You have left the room leaving your smiling interviewer behind. The exit is approaching as you manage to put one foot in front of another. Your mind is focused, focused on carrying out an immediate post mortem.
At least you do when things have gone badly. Yesterday was a blip really. A blip of confidence, a blip on practiced interview technique, a blip on exiting an interview with your head held high.
Finding the place was easier than expected. I did in fact arrive just under an hour early. Fortunately there was a cafe nearby which I could wait at. I had a cappucino and read newspapers. Waiting, waiting...
I have found the longer you have to wait for something the more nerves get to poke their head in and scream at you. Travelling does not count as waiting so much as when you are sitting in a nearby place which serves no other purpose to you than to be a place to pass time. Also this is probably a personal thing but the cappucino really didnt help. It made me mouth dryer, leaving a lingering unpleasant feeling.*
Heading to reception I was then sent upstairs, where I had to wait again. I read the book I had with me, except I didn't actually read if you know what I mean.

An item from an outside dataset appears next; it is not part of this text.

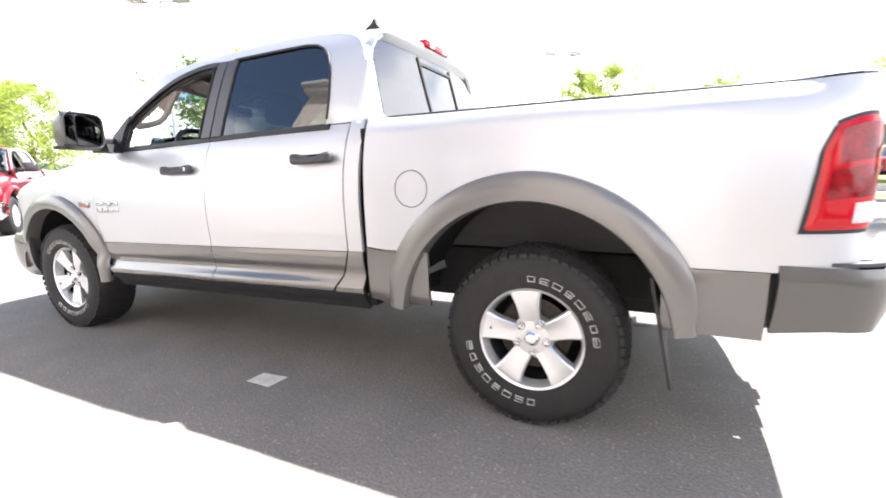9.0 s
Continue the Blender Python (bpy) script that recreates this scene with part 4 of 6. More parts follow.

Ushered into the tiniest office I have ever been in I was then cross-examined by the C.E.O and my potential future boss. I was thrown immediately on to the back foot when I saw that on the desk lay the doomed covering letter, the covering letter written to convince GJS I was needy. (See Crossed Wires)
I stammered, stuttered, repeated myself. I tried too hard. The room was hot despite a fan. It was an unpleasant experience and when I left I felt as if I had escaped.
The immediate feeling afterwards was one of lethargy. I tore to pieces my answers, looked for things I had got right(which were few and far between), and thought about what I should have said. But I did so with little convinction. It took several hours after the actual event for me to recover, it was quite unusual, as was in fact, going to pieces in the interview.
The post mortem revealed a mess, one of my worst performances so far but as for the reasons it found none. The questions were no harder than others I have undertaken, the atmosphere less harsh than many, the interviewers kind and supportive. The frustrating thing is that the company are committed to providing feedback on candidates who failed to get the role. In my case the feedback is mostly wasted. Its the equivalent of carrying out analysis purely on an anomaly and its frustrating that such a good opportunity has been wasted.